The Code of Alabama provides 12 grounds for divorce in the state, but only one is allowable for an uncontested divorce. Regardless of the reason for the divorce, couples must always figure out how to divide their assets and debts.
Unfortunately, misconceptions and myths surround property division, which can lead to confusion and misunderstandings.
Myth #1: There is an equal split of property
One of the most prevalent misconceptions about property division is the belief that there is an equal division of all assets and debts. While a fair distribution is the goal, this does not necessarily mean an exact 50/50 split. Courts consider various factors, including the length of the marriage, each spouse’s financial contribution and their respective needs. The division may not always be equal, but it aims to be equitable.
Myth #2: Hiding assets is a good way to protect them
Some individuals think that they can protect their assets by hiding them from their spouse during divorce proceedings. This is a risky and illegal strategy. Courts employ forensic accountants and other professionals to uncover hidden assets. Attempting to conceal property can have severe consequences, including financial penalties and damage to your credibility in court.
Myth #3: An inheritance or gift belongs only to one spouse
Many people believe that inheritances and gifts are always exempt from the division of marital property. In reality, this can vary depending on the circumstances. If, for example, a spouse co-mingles an inheritance with marital assets or uses it for the benefit of the marriage, it may become subject to division.
Myth #4: Assets go to whoever’s name they are in
Married couples often think that assets held solely in their name are not subject to division. However, the title of an asset does not automatically determine ownership in divorce cases. Courts consider factors such as the source of funds and contributions made during the marriage. If marital funds helped acquire or maintain the asset, it may be marital property.

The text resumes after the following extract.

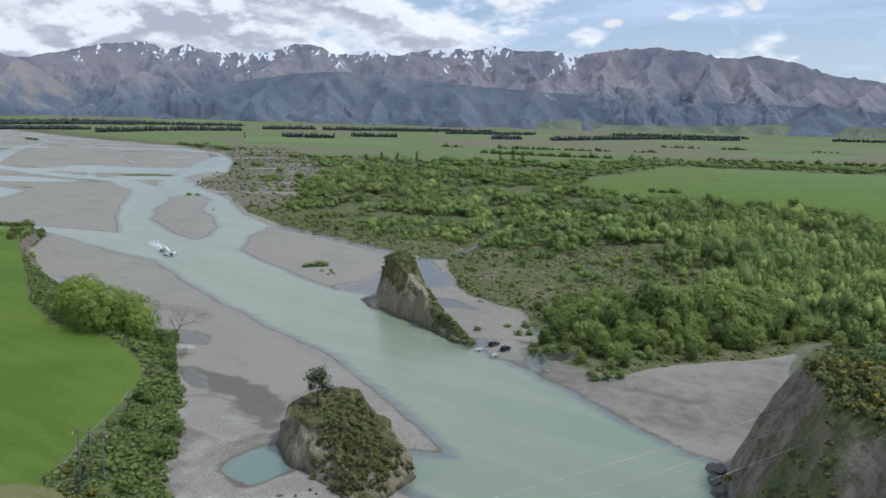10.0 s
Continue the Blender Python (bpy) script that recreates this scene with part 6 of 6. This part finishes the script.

Myth #5: Debts belong to who created them
The individual whose name is on the loan or credit account does not have sole ownership over a debt made during the marriage. Debts are joint marital obligations, and the division is part of the overall property division process.
Understanding the realities of property division in divorce helps with making informed decisions and managing expectations. Divorces are often challenging, but dispelling these myths can help couples navigate this process more smoothly and with a clearer perspective.